30 July 2004


As some of you may know, on Monday I leave for Tokyo, Japan for two weeks in order to give some lectures, meet with some missionaries, visit friends, and see the sights.

On Saturday August 7, I'll be giving a couple of lectures on Open Theism sponsored by the Covenant Worldview Institute in Tokyo. This will be a fairly formal lecture, with Japanese translation, and a question and answer period. I'll be covering much of the same material on August 12, though more informally with a group of folks involved in founding the Nagoya Theological Seminary, a mission work associated with the PCA.

The following is an abstract of my lectures:

In my first lecture I outline open theism’s challenge against classical Christian theism. Classical theism has maintained that God is essentially immutable, impassible, and self-sufficient, as well as omniscient with regard to the future free actions of creatures. Open theists have challenged such a conception as presenting a God who is static and inert, aloof and detached, unable to feel compassion, to respond to creatures, and to be the loving God of Christian theism.

Thus, open theists have presented a revised notion of who God is, arguing that the God of open theism is theologically and philosophically more credible than that of classical theism. The God of open theism is a God who is responsive to creatures and open to their influence, so that creaturely freedom sets limits upon God, rendering God dependent upon the world in various respects. For instance, for the open theists, God must learn the future as it comes to pass. The bulk of the first lecture is taken up with outlining the argument of the open theists, commending its strengths, and seeking what might be positively learned from it.

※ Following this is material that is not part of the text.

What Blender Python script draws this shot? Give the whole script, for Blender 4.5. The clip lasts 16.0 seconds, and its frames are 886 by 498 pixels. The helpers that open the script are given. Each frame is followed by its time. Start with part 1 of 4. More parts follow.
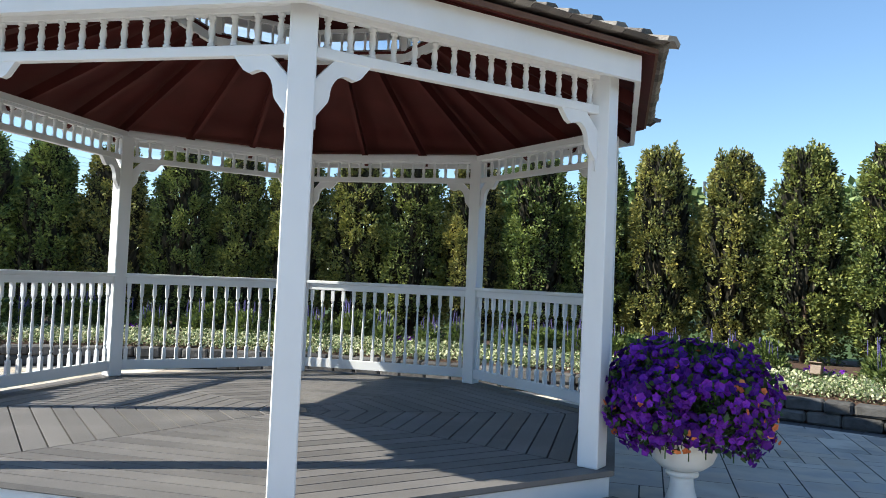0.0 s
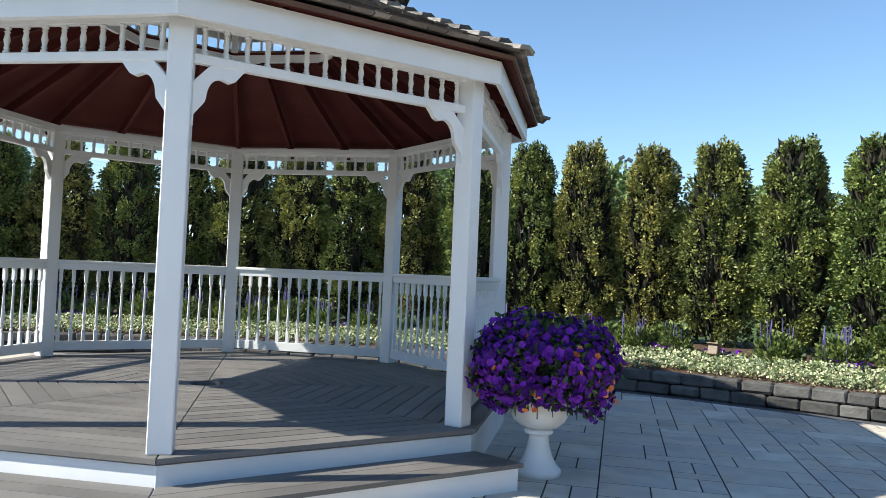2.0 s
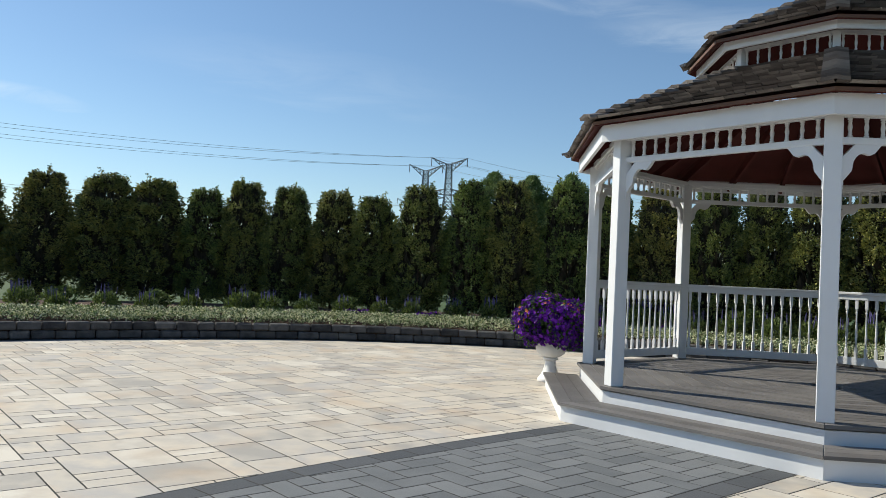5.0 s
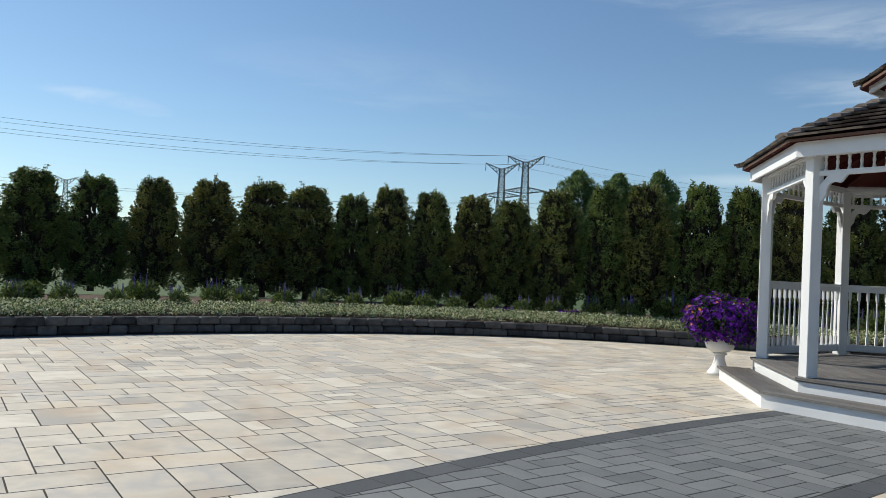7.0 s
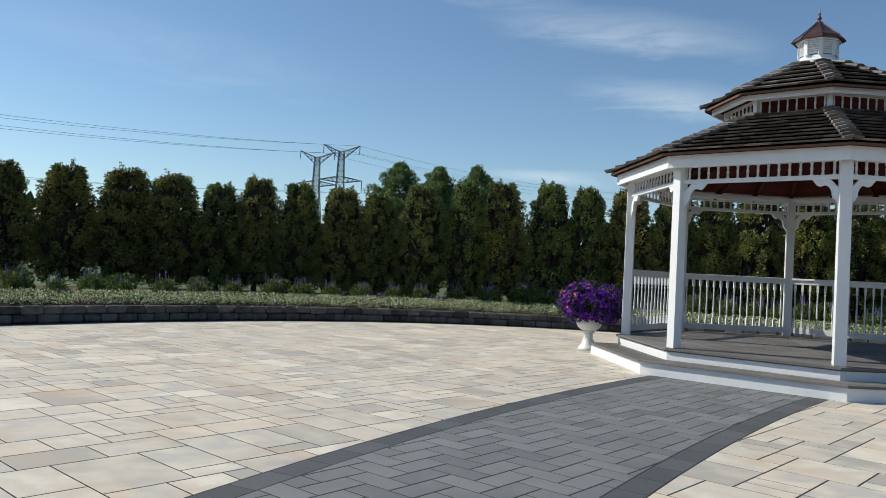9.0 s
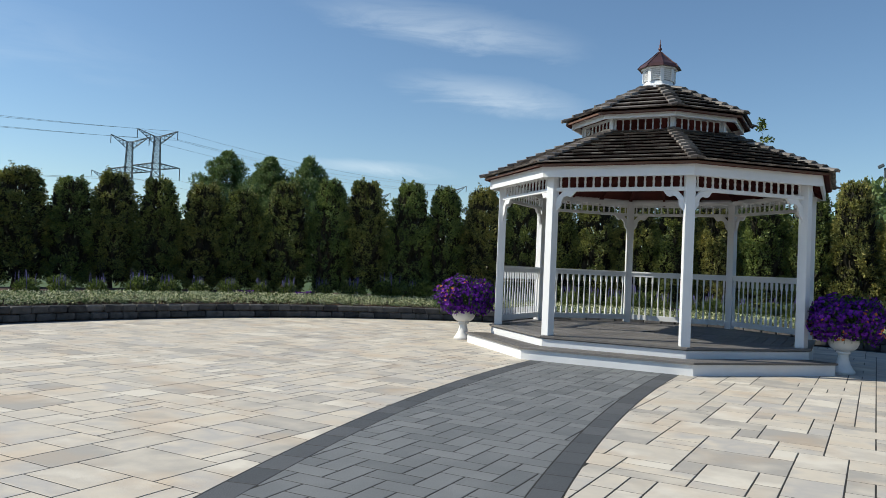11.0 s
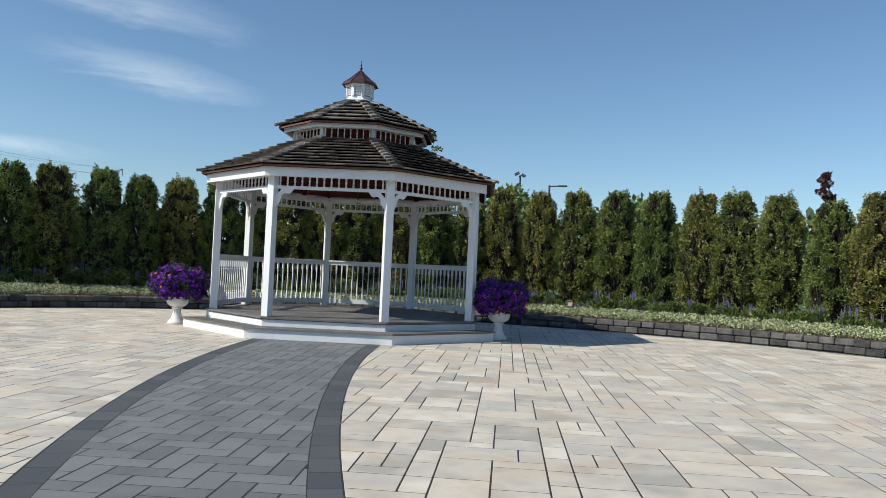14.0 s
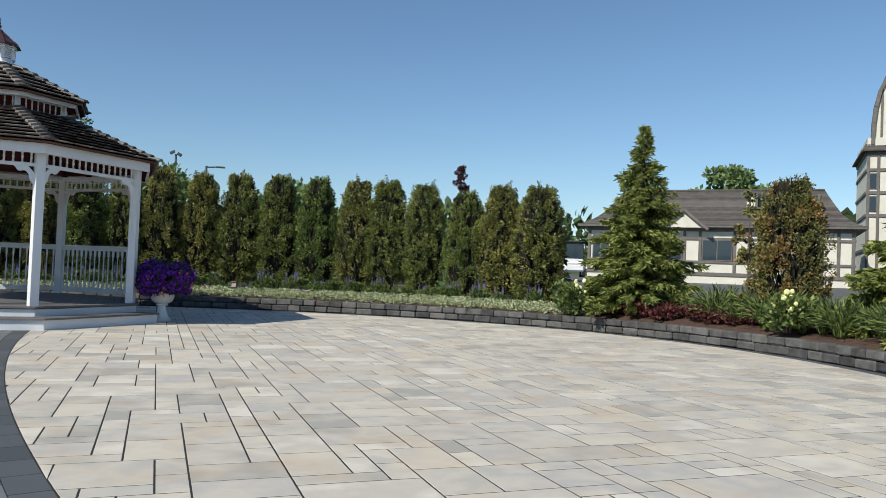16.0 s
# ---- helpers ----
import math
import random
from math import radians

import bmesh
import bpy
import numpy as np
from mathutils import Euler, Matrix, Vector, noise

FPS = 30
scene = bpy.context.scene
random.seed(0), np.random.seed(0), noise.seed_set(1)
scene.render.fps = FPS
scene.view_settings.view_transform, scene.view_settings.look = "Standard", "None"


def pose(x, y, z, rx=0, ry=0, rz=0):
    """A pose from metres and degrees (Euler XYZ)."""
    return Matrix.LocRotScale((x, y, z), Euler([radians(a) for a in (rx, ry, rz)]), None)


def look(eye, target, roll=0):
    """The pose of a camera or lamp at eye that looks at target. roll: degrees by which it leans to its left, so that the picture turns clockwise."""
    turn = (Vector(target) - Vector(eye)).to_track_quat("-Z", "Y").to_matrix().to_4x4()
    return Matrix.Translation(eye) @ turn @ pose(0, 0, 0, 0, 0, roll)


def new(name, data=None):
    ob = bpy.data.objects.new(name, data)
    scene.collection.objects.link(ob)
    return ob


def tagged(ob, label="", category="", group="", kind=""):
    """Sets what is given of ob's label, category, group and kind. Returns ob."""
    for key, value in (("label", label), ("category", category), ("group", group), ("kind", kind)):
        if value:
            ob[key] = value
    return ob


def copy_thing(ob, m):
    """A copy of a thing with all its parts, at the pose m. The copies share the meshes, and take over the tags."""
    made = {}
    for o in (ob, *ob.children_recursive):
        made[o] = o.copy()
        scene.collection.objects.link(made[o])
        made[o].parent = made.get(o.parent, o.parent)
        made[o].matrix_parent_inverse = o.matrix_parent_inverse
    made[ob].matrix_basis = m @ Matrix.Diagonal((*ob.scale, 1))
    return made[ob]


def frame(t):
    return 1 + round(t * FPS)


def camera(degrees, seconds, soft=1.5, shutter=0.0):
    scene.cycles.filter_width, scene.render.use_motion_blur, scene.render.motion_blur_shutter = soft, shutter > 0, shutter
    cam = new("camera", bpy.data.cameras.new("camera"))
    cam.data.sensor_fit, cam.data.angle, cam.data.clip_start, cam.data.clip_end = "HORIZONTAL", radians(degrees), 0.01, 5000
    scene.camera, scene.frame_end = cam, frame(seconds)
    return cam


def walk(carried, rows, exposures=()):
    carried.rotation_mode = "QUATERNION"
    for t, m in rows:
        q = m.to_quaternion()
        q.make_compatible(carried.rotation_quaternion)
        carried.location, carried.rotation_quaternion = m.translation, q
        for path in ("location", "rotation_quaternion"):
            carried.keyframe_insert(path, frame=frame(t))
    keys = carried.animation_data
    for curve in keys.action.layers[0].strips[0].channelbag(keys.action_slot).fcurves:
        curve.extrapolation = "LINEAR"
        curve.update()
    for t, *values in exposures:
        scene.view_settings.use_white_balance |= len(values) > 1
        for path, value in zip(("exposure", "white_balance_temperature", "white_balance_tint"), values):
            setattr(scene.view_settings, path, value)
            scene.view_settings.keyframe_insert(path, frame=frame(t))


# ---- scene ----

In my second lecture I respond to the challenge of open theism from the standpoint of classical theism, arguing that the traditional Christian doctrine of Trinity provides the resources for a philosophically sophisticated and theologically satisfying response. While classical Trinitarian theism has maintained the doctrines of divine immutability, impassibility, and so on, it has done so in terms of a God who is conceived in as an eternal event—“pure act”—explained in terms of the eternal processions among the divine Persons.

As such, while maintaining the contours of classical theism, it is possible to argue that God is not only dynamic and passionate, but also eternally includes a certain kind of analogical vulnerability, self-emptying, and even “suffering” within the divine life. Thus classical theism, unfolded in Trinitarian terms, is able to embrace the sound and legitimate insights of open theism, while still retaining the proper safeguards of a classical theism that preserves our notion of God as “wholly Other.”

Hopefully the lectures will be helpful to Japanese Christians, particularly evangelical university and seminary students.

I've raised about three-quarters of the support I need for the trip. If you'd like to contribute, send a check made out to "Tenth Presbyterian Church" with "missions" on the memo line and enclose a note specifying the gift for "Joel Garver - Japan." For church tax-purposes, it's important that my name not appear on the check itself. Send to:

Tenth Presbyterian Church
attn: Christy Corbett
1701 Delancey St.
Philadelphia, PA 19103

I appreciate your prayers for a safe and fruitful trip.